The yeast used for top-fermenting dates all the way back to 2000 BCE, whereas the yeast used for bottom-fermenting was only introduced around the 1800s. The top-fermenting process requires less time to ferment, and that is the way your typical ale would go. However, the Altbier takes a page out of Lager’s book and ferments for around the same amount of time, hence the hybrid factor.
What Does Altbier Taste Like?
Thanks to the unique process of top fermenting, the altbier is infused with a complex variety of flavours that stand out against the single profile hoppy bitterness of most lagers. The altbier is all about balance and having a flavour profile that lies somewhere in between a lager and an ale. It has some bitterness, but the malt character is complex with sweet notes of caramel and biscuit.

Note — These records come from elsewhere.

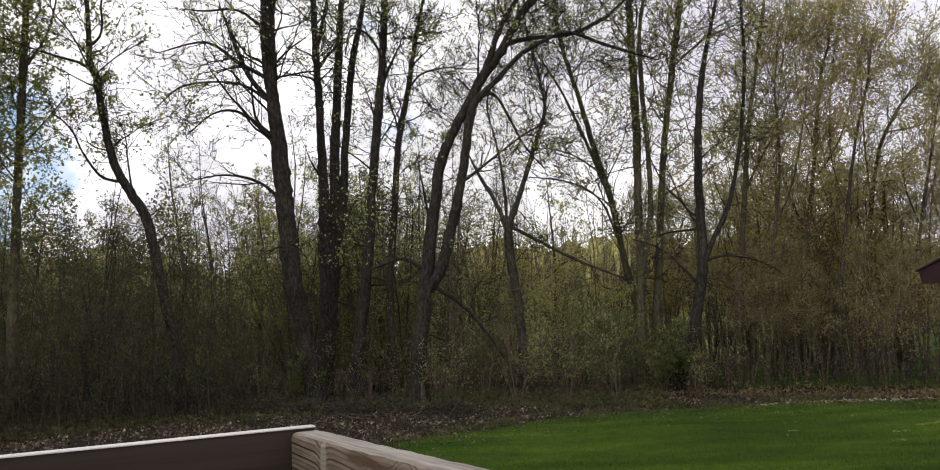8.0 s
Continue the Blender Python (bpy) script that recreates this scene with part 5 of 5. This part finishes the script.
def ground_cover():
    """Low herbs, brambles and tufts along the wood's edge."""
    rng = np.random.default_rng(18)
    for n, lo, hi, near, mat, lbl in ((22000, -62, 2, 31.8, LEAF_DARK, "low green herbs and brambles at the wood's edge"), (3500, -8, 31, 34.6, LEAF_DUSK, "low brown weeds at the wood's edge")):
        b = np.radians(rng.uniform(lo, hi, n))
        d = near + (9 if lo < -20 else 3.5) * rng.random(n) ** 1.3
        tuft = 0.35 + 0.65 * np.clip(np.sin(b * 90 + 3 * np.sin(d)) * np.sin(d * 1.7 + b * 20), 0, 1)
        p = np.stack([d * np.sin(b), d * np.cos(b), 0.03 + 0.55 * tuft * rng.random(n) ** 1.5], -1)
        me = mesh_from("ground_cover", *leaf_tips(p, 0.11, rng), mat, False)
        tagged(new("ground_cover", me), lbl, "undergrowth", kind="stuff")
    # rough tufts where the lawn runs out into the litter
    n = 30000
    x = rng.uniform(-30, 14, n)
    y = lawn_edge(x) + rng.normal(0.7, 1.1, n)
    clump = np.sin(x * 2.3 + 1.7 * np.sin(y * 1.9)) * np.sin(y * 2.9 + 1.3 * np.sin(x * 1.1)) + 0.4 * np.sin(x * 7.1 + y * 5.3)
    keep = clump > 0.30 + 0.35 * rng.normal(0, 1, n)
    x, y = x[keep], y[keep]
    p = np.stack([x, y, ground_height(x, y) + 0.02 + 0.12 * rng.random(len(x)) ** 2], -1)
    me = mesh_from("rough_grass", *leaf_tips(p, 0.085, rng), LEAF_DARK, False)
    tagged(new("rough_grass", me), "rough green tufts between lawn and leaf litter", "grass", kind="stuff")


ground_cover()


def litter():
    rng = np.random.default_rng(21)
    n = 150000
    x = rng.uniform(-34, 16, n)
    y = rng.uniform(9, 41, n)
    gap = y - lawn_edge(x)
    keep = (gap > 0.4 * rng.normal(0, 1, n)) & (np.hypot(x, y) < np.where(x > 3, 37.5, 41)) & (noise_field(x, y) > rng.random(n) * 0.9)
    x, y = x[keep], y[keep]
    p = np.stack([x, y, ground_height(x, y) + 0.012 + 0.03 * rng.random(len(x))], -1)
    me = mesh_from("leaf_litter", *leaf_tips(p, 0.095, rng), LITTER, False)
    tagged(new("leaf_litter", me), "brown and tan fallen leaves on bare soil", "leaf litter", kind="stuff")
    n = 2600
    x = rng.uniform(-10, 14, n)
    y = lawn_edge(x) - np.abs(rng.normal(0, 2.3, n)) - 0.2
    p = np.stack([x, y, ground_height(x, y) + 0.03], -1)
    me = mesh_from("stray_leaves", *leaf_quads(p, 0.07, rng, 0.25), LITTER, False)
    tagged(new("stray_leaves", me), "stray fallen leaves on the lawn's edge", "leaf litter", kind="stuff")


def lawn_rim():
    """Pale dry chips and stems in a narrow line where the far lawn ends, and a few dry streaks in the turf."""
    rng = np.random.default_rng(91)
    n = 1500
    x = rng.uniform(4.0, 13.5, n)
    keep = rng.random(n) < np.clip((x - 3) / 5, 0.15, 1) * (0.45 + 0.55 * np.sin(x * 3.1 + np.sin(x * 7.7)) ** 2)
    x = x[keep]
    y = np.interp(x, [4.0, 6.4, 8.6, 12.2, 13.5], [31.5, 32.35, 32.6, 33.15, 33.4]) + rng.normal(0, 0.16, len(x))
    p = np.stack([x, y, ground_height(x, y) + 0.015 + 0.05 * rng.random(len(x))], -1)
    me = mesh_from("dry_edge_chips", *leaf_quads(p, 0.085, rng, 0.35), PALE_CHIP, False)
    tagged(new("dry_edge_chips", me), "pale dry chips along the far lawn edge", "leaf litter", kind="stuff")
    rows_ = [(8.0, 26.05, 9.9, 26.95, 210), (7.0, 24.9, 7.5, 25.1, 25), (6.5, 23.3, 6.9, 23.45, 30), (4.3, 25.2, 4.6, 25.3, 22)]
    parts_ = []
    for x0, y0, x1, y1, m in rows_:
        f = rng.random(m)
        parts_.append(np.stack([x0 + (x1 - x0) * f + rng.normal(0, 0.03, m), y0 + (y1 - y0) * f + rng.normal(0, 0.035, m)], -1))
    q = np.concatenate(parts_)
    p = np.stack([q[:, 0], q[:, 1], ground_height(q[:, 0], q[:, 1]) + 0.045 + 0.03 * rng.random(len(q))], -1)
    me = mesh_from("dry_clippings", *leaf_quads(p, 0.055, rng, 0.3), DRY_GRASS, False)
    tagged(new("dry_clippings", me), "pale dry clippings lying in streaks on the lawn", "clippings", kind="stuff")


lawn_rim()


def noise_field(x, y):
    return np.clip(0.6 + 0.35 * np.sin(x * 0.9 + 2 * np.sin(y * 0.4)) * np.sin(y * 1.1 + x * 0.3) + 0.25 * np.sin(x * 2.7 + y * 1.9), 0.12, 1)


litter()


def grass():
    rng = np.random.default_rng(33)
    n = 160000
    d = 11 + 23 * rng.random(n) ** 1.25
    b = np.radians(rng.uniform(-30, 24, n))
    x, y = d * np.sin(b), d * np.cos(b)
    # keep clear of the house and of the wood
    lx, ly = (x - 4.878) * 0.7071 - (y - 12.651) * 0.7071, (x - 4.878) * 0.7071 + (y - 12.651) * 0.7071
    keep = (y < lawn_edge(x) + 0.25 * rng.normal(0, 1, n)) & ~((lx > -0.2) & (ly > -0.05))
    x, y = x[keep], y[keep]
    n = len(x)
    p = np.stack([x, y, ground_height(x, y) - 0.005], -1)
    a = rng.random(n) * 6.283
    e = np.stack([np.cos(a), np.sin(a), 0 * a], -1) * 0.006
    h = (0.035 + 0.045 * rng.random(n))[:, None]
    tip = p + np.concatenate([rng.normal(0, 0.02, (n, 2)), h], 1)
    v = np.stack([p - e, p + e, tip], 1).reshape(-1, 3)
    me = mesh_from("grass", v, np.arange(3 * n).reshape(-1, 3), GRASS, False)
    tagged(new("grass", me), "short mown green grass blades", "grass", kind="stuff")


grass()


def fallen_branches():
    rng = np.random.default_rng(8)
    for k in range(12):
        x, y = (-8.6, 27.8) if k < 6 else (-16.0, 30.0)
        x, y = x + rng.normal(0, 1.3), y + rng.normal(0, 0.9)
        a = rng.random() * 6.283
        ln = rng.uniform(1.2, 2.8)
        rows = [(f * ln * math.cos(a) + rng.normal(0, 0.05), f * ln * math.sin(a) + rng.normal(0, 0.05), 0.03 + rng.uniform(0.0, 0.5) * f * (1.4 - f), 0.03 * (1.2 - f)) for f in (0, 0.3, 0.6, 1)]
        p = smooth_path(rows, 12, rng, 0.2)
        tp, tr = sprout(p[None, :, :3], p[None, :, 3], 12, 4, 0.6, 45, rng, start=0.25, lift=0.1)
        me = mesh_from("fallen_branch", *joined([tubes(p[None, :, :3], p[None, :, 3], 6), tubes(tp, tr, 3)]), BARK_GREY)
        o = tagged(new("fallen_branch", me), "bare grey fallen branch lying on leaf litter", "branch", "fallen branches")
        o.location = (x, y, float(ground_height(x, y)))


fallen_branches()


def brush_piles():
    """Heaps of thrown branches at the wood's edge."""
    rng = np.random.default_rng(61)
    for x, y, rx, ry, h, n in ((-9.6, 30.4, 2.2, 1.0, 0.6, 230), (-6.8, 30.2, 1.7, 0.8, 0.45, 160), (-14.5, 31.0, 2.0, 1.0, 0.5, 150), (-12.0, 30.6, 2.0, 0.8, 0.45, 150)):
        p0 = np.stack([rng.normal(0, rx * 0.5, n), rng.normal(0, ry * 0.5, n), 0 * rng.random(n)], -1)
        p0[:, 2] = 0.02 + h * np.clip(1 - (p0[:, 0] / rx) ** 2 - (p0[:, 1] / ry) ** 2, 0, 1) * rng.random(n)
        a = rng.random(n) * 6.283
        ln = 0.3 + 1.2 * rng.random(n) ** 2
        d = np.stack([np.cos(a), np.sin(a), rng.normal(0.1, 0.28, n)], -1)
        s = np.linspace(-0.5, 0.5, 4)[None, :, None]
        paths = p0[:, None] + s * (d * ln[:, None])[:, None] + rng.normal(0, 0.05, (n, 4, 3))
        paths[..., 2] = np.maximum(paths[..., 2], 0.02)
        rad = (0.006 + 0.016 * rng.random(n) ** 2)[:, None] * np.linspace(1.1, 0.6, 4)[None]
        me = mesh_from("brush_pile", *tubes(paths, rad, 4), TWIG_DARK)
        o = tagged(new("brush_pile", me), "heap of bare thrown branches on leaf litter", "brush pile", "brush piles", "stuff")
        o.location = (x, y, float(ground_height(x, y)))


brush_piles()

# ---- siding laps, last ----
lay_siding()
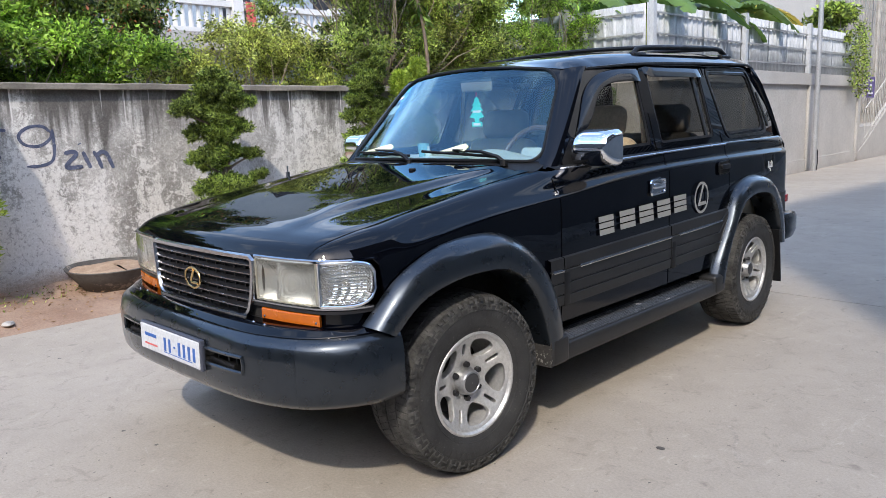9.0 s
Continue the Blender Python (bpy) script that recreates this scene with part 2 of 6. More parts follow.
M_kerb = surface("kerb_concrete", (0.30, 0.275, 0.245), (0.44, 0.41, 0.37), 5.5, 55, 0.92, bump=0.7, spots=((0.17, 0.15, 0.13), 9, 0.60), vary=0.10, rand="object")
M_zinc = surface("zinc_sheet", (0.36, 0.375, 0.39), (0.50, 0.515, 0.53), 1.2, 30, 0.72, metal=0.0, bump=0.03, spots=((0.34, 0.33, 0.33), 2.2, 0.66), stretch=(2, 2, 0.5))
M_zincdark = surface("weathered_grey_sheet", (0.22, 0.235, 0.25), (0.30, 0.315, 0.33), 1.5, 30, 0.5, metal=0.3, bump=0.03)
M_steel = surface("galvanised_steel", (0.42, 0.42, 0.42), (0.52, 0.52, 0.52), 3, 40, 0.45, metal=0.6, bump=0.04)
M_white = surface("white_paint", (0.64, 0.63, 0.61), (0.71, 0.70, 0.69), 0.7, 30, 0.6, bump=0.04)
M_greyhouse = surface("light_grey_paint", (0.43, 0.42, 0.41), (0.49, 0.48, 0.47), 0.7, 30, 0.7, bump=0.04)
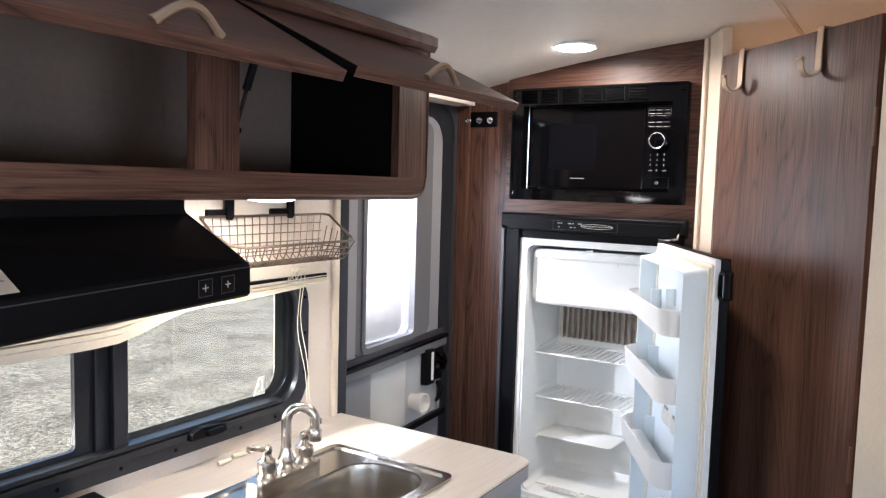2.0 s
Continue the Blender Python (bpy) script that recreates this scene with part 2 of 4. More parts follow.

You will also find the beer to be slightly fruity. All these flavours result in a deliciously balanced brew, and you can enjoy the best of both worlds instead of deciding between a light ale or a rich lager. The alcohol content of this beer verges on the lighter side, with a 4% alcohol content.
Where To Find Altbier
Altbier is a proudly German product, and therefore most breweries reigniting the craft are german. The consumption of altbier has increased tremendously over the last decade, which is good considering it was almost instinct after the world wars. Keeping with traditional beer-making styles is important to the people of Germany, and now Altbier makes up 6% of beer sales in the country. Some of the most popular producers in the game are Diebels and the Radeberger Gruppe under the brands Schlösser Alt and Hansa Alt. These would be good names to look out for when you are planning on enjoying the beer at a local pub, as it’s pretty well known and widely available in countries outside of Germany.
Some other famous German brands include Düssel Alt, Felskrone Alt, Gatz Altbier, Oettinger Alt, Uerige Alt, Füchschen Alt and Bolten Alt. If you’re interested in a local beer outside of Germany, the trend of altbier is fast approaching a renaissance in the craft beer world. Although altbier is considered pretty mainstream in Germany, other countries might consider it an alternative method to dabble in, resulting in many microbreweries having hopped on the trend in the last decade or so.
How To Order Altbier In Germany
If you find yourself in the town of Dusseldorf, looking to try some of the old-timey classic beer, it’s important to use the language. An easy way to ask would be to say “Ein Atlbier, bitte”. Don’t forget to say “bitte” at the end, as this means please!
Or something a bit more impressive would be “Ich hätte gern ein Altbier, bitte.” Meaning, “I’d like an Altbier, please.” Don’t be scared, put your German to the test! But if you fail, don’t fret, Germans are very good at speaking English and they’d be happy to help you out.
What Foods Can You Pair With Altbier?
As with any good German beer, you should embrace the culture and enjoy it with the iconic foods of German cuisine. Meat is the first pairing that comes to mind, but the lighter altbier also goes incredibly well with fish such as grilled salmon. The altbier is a great lunchtime beer, so a Sunday roast feast such as roast chicken or pork tenderloin would be a delicious combination. Due to the fruity flavours present in the altbier, it goes incredibly well with spiced desserts like apple pie, or make it a German apple cake for authenticity’s sake.
The Altbier Is Here To Stay!
The craft beer movement of the 21st century has already shined a spotlight on all the different and alternative methods of beer making. Gone are the days of 3 choices of bitter boring beer, and say hello to a time of a surplus in new skills, refined old methods and complex malty flavours.
The century-old tradition of beer making is a proud one, and now more than ever is an important time to support the industry and the small businesses reviving the craft.